As cigarras, o barulho do gelo no copo de vinho, o arrastar das cadeiras. Primeiro era o som, o vento a abanar cortinas e a roçagar os móveis, o aviso da trovoada, as moscas – a sonolência das tardes pesadas em que o ar parece ter existência física e opressora. Os adultos estão bêbados de vinho refrescado com gelo, os seus gestos são lentos, torpes, condicionados pelos vapores etílicos. As crianças ora estão deitadas, ora correm, ora se cortam porque se movem sem interferência dos adultos.
“– Papá, não tenho carta de condução.
– Já te disse para tirares a carta.
– Papá, tenho 15 anos.”
Os adultos são crianças birrentas, irresponsáveis, que acusam sem provas a empregada de casa e a sua filha de roubarem toalhas. Incapazes de se cuidarem a si próprios – como diríamos em linguagem judicial, inimputáveis –, deixam as crianças crescer sozinhas, obrigadas a ser adultas, a dar sangue para os pais que se ferem entre bebedeiras, a conduzirem automóveis apesar de menores.

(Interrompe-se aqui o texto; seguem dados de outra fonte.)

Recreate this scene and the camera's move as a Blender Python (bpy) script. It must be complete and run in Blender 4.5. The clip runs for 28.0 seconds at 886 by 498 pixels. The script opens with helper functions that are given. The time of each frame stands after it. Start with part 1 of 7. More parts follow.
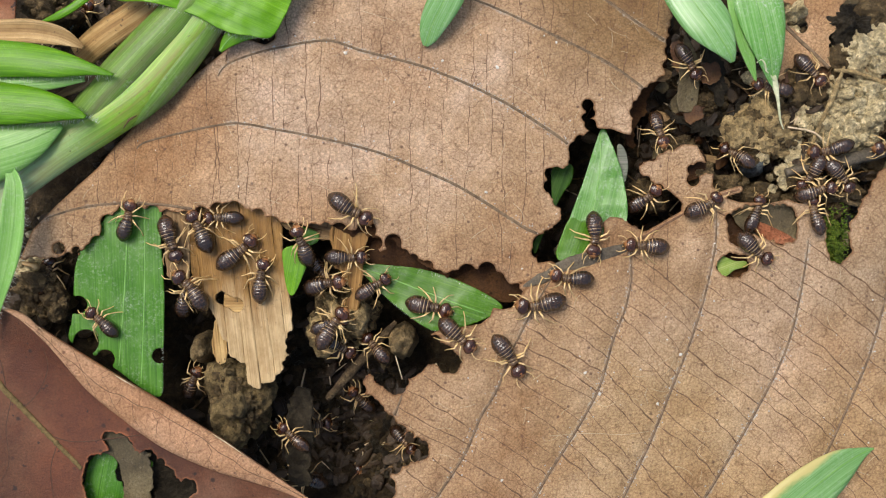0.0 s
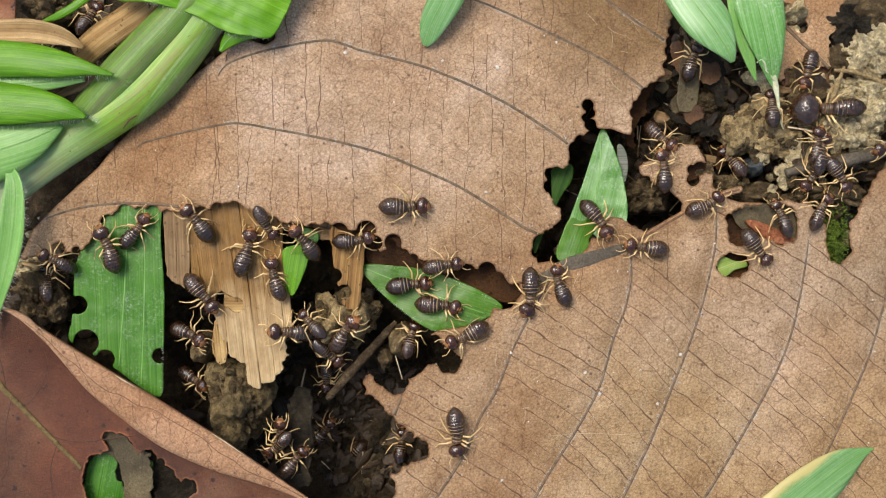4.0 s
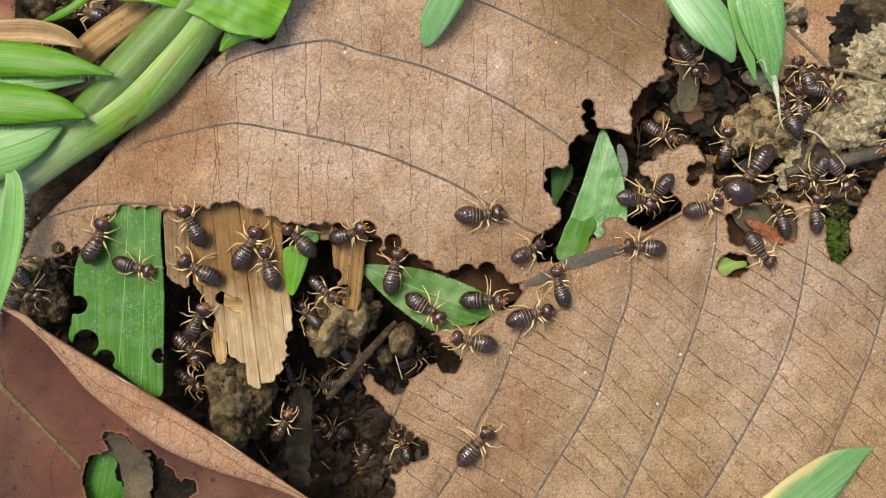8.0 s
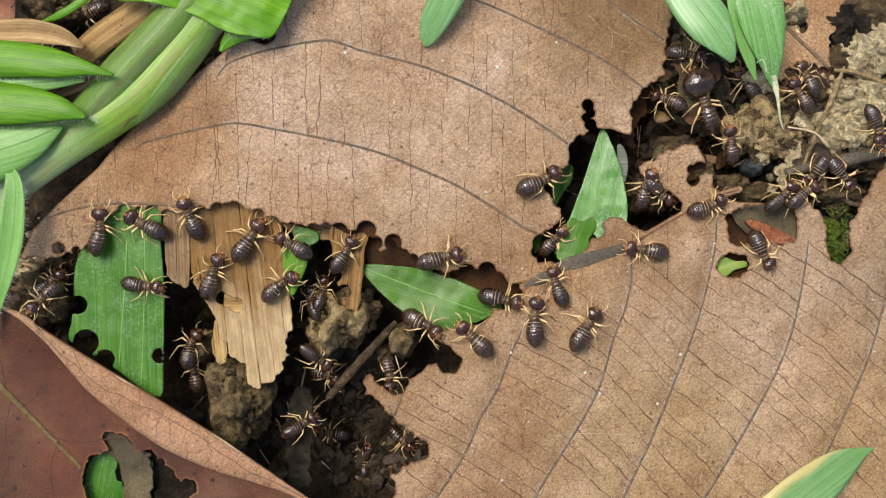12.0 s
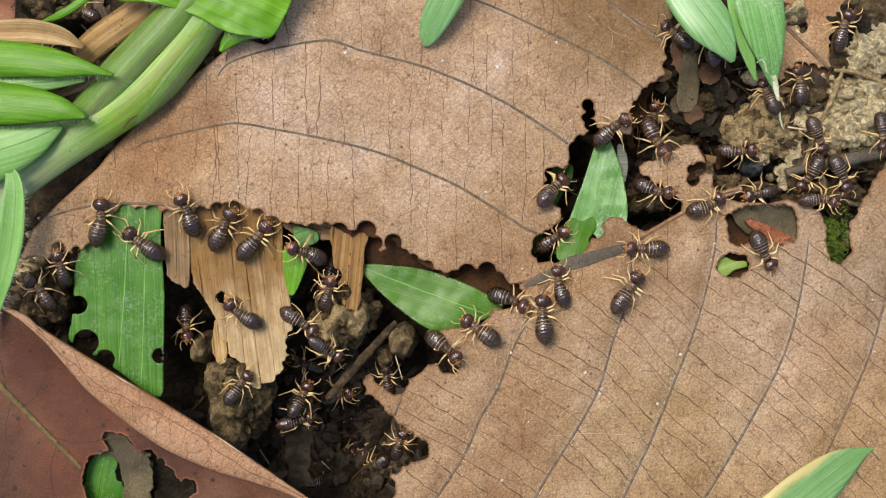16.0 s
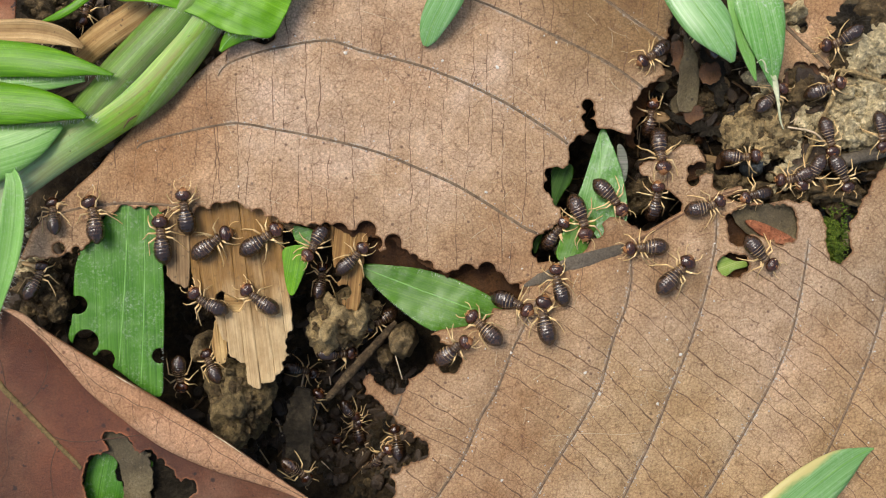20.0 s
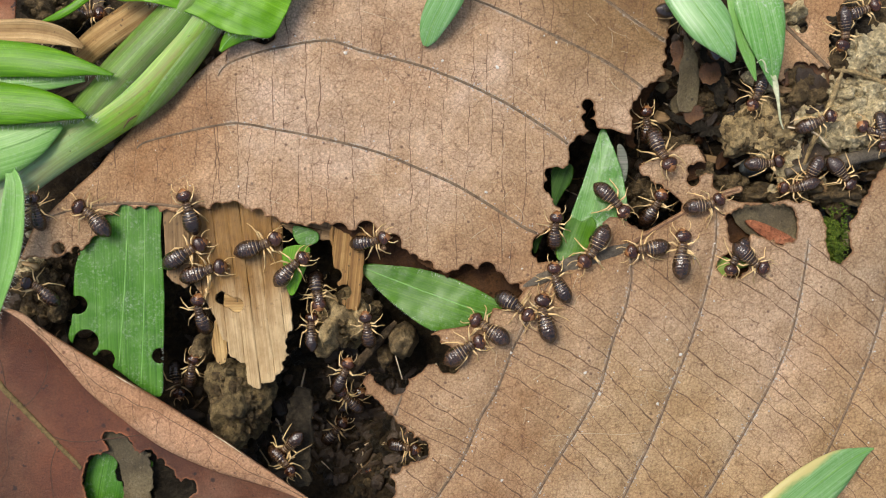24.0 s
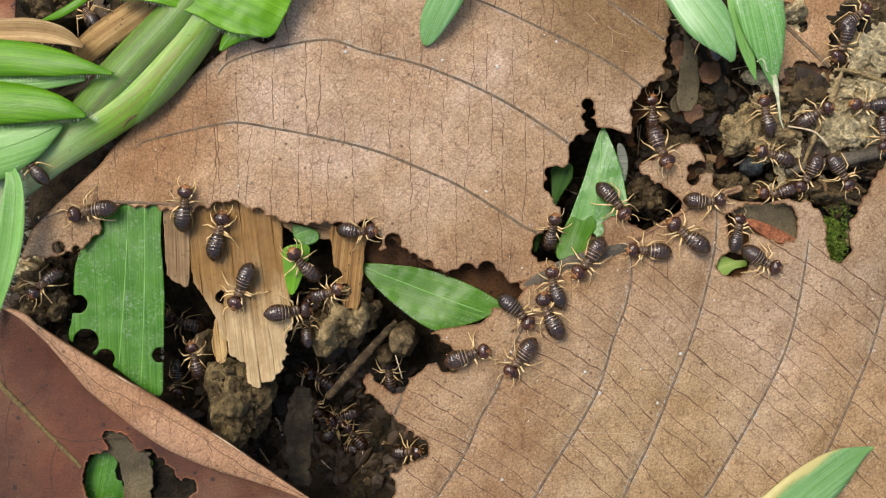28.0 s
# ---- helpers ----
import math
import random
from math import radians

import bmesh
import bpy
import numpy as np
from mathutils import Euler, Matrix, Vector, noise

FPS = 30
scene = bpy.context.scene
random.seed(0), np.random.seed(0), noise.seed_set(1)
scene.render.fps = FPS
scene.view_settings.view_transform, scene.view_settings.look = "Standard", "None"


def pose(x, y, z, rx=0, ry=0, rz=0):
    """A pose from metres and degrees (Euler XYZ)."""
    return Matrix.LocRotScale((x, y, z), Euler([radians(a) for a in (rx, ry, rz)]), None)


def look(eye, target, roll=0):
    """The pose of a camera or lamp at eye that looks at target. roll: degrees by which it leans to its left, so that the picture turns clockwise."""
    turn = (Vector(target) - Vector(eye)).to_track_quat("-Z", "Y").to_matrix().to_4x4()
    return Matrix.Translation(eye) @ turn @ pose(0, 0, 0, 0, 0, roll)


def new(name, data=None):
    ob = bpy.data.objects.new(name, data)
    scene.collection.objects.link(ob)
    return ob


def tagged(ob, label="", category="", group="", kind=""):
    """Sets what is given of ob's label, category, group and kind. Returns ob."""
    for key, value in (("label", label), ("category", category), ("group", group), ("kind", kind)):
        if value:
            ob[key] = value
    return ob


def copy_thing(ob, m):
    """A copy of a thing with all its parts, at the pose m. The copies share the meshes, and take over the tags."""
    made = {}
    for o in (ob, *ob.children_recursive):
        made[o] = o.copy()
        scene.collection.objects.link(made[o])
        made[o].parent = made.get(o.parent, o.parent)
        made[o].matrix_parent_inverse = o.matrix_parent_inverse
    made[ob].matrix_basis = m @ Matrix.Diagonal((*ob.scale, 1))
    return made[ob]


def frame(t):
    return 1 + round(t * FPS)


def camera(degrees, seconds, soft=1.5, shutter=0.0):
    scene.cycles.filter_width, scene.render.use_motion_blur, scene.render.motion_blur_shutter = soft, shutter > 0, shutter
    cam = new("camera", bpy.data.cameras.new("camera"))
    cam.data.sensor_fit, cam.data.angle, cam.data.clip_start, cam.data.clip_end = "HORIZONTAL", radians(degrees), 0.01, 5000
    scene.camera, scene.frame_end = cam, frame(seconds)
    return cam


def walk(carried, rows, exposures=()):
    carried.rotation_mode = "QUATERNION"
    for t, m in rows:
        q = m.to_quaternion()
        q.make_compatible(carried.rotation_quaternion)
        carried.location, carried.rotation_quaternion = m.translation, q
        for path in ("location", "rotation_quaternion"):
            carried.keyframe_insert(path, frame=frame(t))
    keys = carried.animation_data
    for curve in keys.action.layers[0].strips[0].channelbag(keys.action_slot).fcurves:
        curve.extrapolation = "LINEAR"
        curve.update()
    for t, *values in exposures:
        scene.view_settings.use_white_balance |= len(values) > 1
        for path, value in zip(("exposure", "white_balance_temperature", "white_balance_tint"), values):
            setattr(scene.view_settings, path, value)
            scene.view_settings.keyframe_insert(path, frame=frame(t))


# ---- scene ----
# The plan is in millimetres, x to the right and y up the picture, 0, 0 under the camera; MM turns it into metres.
MM = 0.001
EYE = 117.7
cam = camera(50.0, 28.0, 1.12)
STILL = look((0, 0, EYE * MM), (0, 0, 0))
walk(cam, [(0, STILL), (26.8, STILL), (28, pose(0, -0.00010, EYE * MM))], [(0, 0.29), (28, 0.27)])

# ---- light: bright overcast sky ----
SUN_HEIGHT, SUN_ROUND = 60, 318
sky_world = bpy.data.worlds.new("overcast_sky")
sky_world.use_nodes = True
scene.world = sky_world
wn = sky_world.node_tree.nodes
sky = wn.new("ShaderNodeTexSky")
sky.sky_type, sky.sun_disc = "NISHITA", False
sky.sun_elevation, sky.sun_rotation = radians(SUN_HEIGHT), radians(SUN_ROUND)
sky.air_density, sky.dust_density, sky.ozone_density = 1.0, 4.0, 0.6
wn["Background"].inputs["Strength"].default_value = 0.142
sky_world.node_tree.links.new(sky.outputs[0], wn["Background"].inputs["Color"])
sun_data = bpy.data.lights.new("sun", "SUN")
sun_data.energy, sun_data.angle, sun_data.color = 1.95, radians(26), (1.0, 0.968, 0.895)
sun = new("sun", sun_data)
sun_az, sun_el = radians(SUN_ROUND), radians(SUN_HEIGHT)
SUN_WAY = Vector((math.sin(sun_az) * math.cos(sun_el), math.cos(sun_az) * math.cos(sun_el), math.sin(sun_el)))
sun.matrix_basis = look(SUN_WAY * 2, (0, 0, 0))


# ---- materials ----
def shader(name):
    m = bpy.data.materials.new(name)
    m.use_nodes = True
    nt = m.node_tree
    return m, nt, nt.nodes["Principled BSDF"]


def node(nt, kind, **sockets):
    n = nt.nodes.new(kind)
    for key, value in sockets.items():
        n.inputs[key.replace("_", " ")].default_value = value
    return n


def noise_tex(nt, coords, scale, detail=4.0, rough=0.6, distort=0.0):
    n = node(nt, "ShaderNodeTexNoise", Scale=scale, Detail=detail, Roughness=rough, Distortion=distort)
    nt.links.new(coords, n.inputs["Vector"])
    return n.outputs["Fac"]


def ramp(nt, fac, stops):
    n = nt.nodes.new("ShaderNodeValToRGB")
    el = n.color_ramp.elements
    while len(el) < len(stops):
        el.new(0.5)
    for e, (p, c) in zip(el, stops):
        e.position, e.color = p, (*c, 1) if len(c) == 3 else c
    nt.links.new(fac, n.inputs[0])
    return n.outputs[0]


def mix(nt, a, b, fac, mode="MIX"):
    n = nt.nodes.new("ShaderNodeMix")
    n.data_type, n.blend_type = "RGBA", mode
    for sock, v in ((n.inputs[0], fac), (n.inputs[6], a), (n.inputs[7], b)):
        if isinstance(v, bpy.types.NodeSocket):
            nt.links.new(v, sock)
        elif isinstance(v, (int, float)):
            sock.default_value = v
        else:
            sock.default_value = (*v, 1)
    return n.outputs[2]


def math_node(nt, op, a, b=0.0):
    n = nt.nodes.new("ShaderNodeMath")
    n.operation = op
    for sock, v in zip(n.inputs, (a, b)):
        if isinstance(v, bpy.types.NodeSocket):
            nt.links.new(v, sock)
        else:
            sock.default_value = v
    return n.outputs[0]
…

Lucrecia Martel sabe do que fala. Nascida em Salta, no noroeste da Argentina, conhece bem essa atmosfera quase febril dos dias quentes e húmidos em que as ventoinhas lutam ingloriamente para conseguir mover o ar. E depois, de repente, do céu cai um dilúvio bíblico que parece afirmação de presença das nuvens. E as luzes apagam-se e os hospitais têm de recorrer ao petromax para consultar os doentes.
Um ambiente doentio que conjuga a pasmaceira dos dias, a opressão do clima, o peso da religião (como essa aparição da Virgem num tanque de água de uma casa que suscita tanta notícia de televisão) e as relações pessoais em desagregação.
A “La Ciénaga” do título original quer dizer pântano, mas é igualmente um lugar concreto. Um lugarejo de 712 habitantes na Grande Salta onde, além do trabalho, pouco mais há para preencher os dias. No interior argentino, a televisão, os assados de domingo, as discotecas e a piscina de alguém são o pouco que há para escolher na atividade de lazer.
A história gira em torno de duas famílias. Mecha (Graciela Borges) e Gregorio (Martín Adjemián) são um casal abastado de alcoólicos cuja existência gira à volta da garrafa e das queixas sobre os roubos e a preguiça das empregadas – para fugir ao calor da cidade, têm uma casa de fim de semana em La Ciénaga, onde grande parte da ação do filme se passa. Tali (Mercedes Morán) e Rafael (Daniel Valenzuela) vivem mesmo em La Ciénaga, numa casa que está sempre cheia do barulho de crianças.
Desde o princípio, desde os primeiros sons ampliados do filme, que “O Pântano” parece estar a desabar sobre os seus personagens. Como se todos aqueles cenários de vida existissem na iminência de ruir ou de implodir, levando consigo quem neles pisa. Como se a toda aquela gente lhe doesse a existência, lhe doesse estar viva. Como se aquela piscina imunda, cuja água esbranquiçada não deixa ver o fundo, fosse a metáfora perfeita para aquele mundo.
Toda a gente passa o tempo na cama ou na casa de banho, não como se tudo fosse naturalmente íntimo, mas como se tudo fosse garantidamente irrelevante. Entre a decadência adulta e o desconhecimento infantil, entre quem perdeu a estrada e quem não sabe para onde ir, circulam as personagens. Discutindo a possibilidade de ir à Bolívia comprar o material escolar para a catrefada de crianças como se fosse a derradeira aventura. Ou à caça nos pântanos – divertimento para adultos e crianças.
“O Pântano” é como essa vaca que irá morrer por não se conseguir soltar da lama onde se enterrou e olha suplicando que a ajudem. Está viva, respira e ainda se mexe, na sua luta infrutífera para se libertar, sabendo nós que a atitude mais decente será esse tiro de misericórdia que só ouviremos à distância.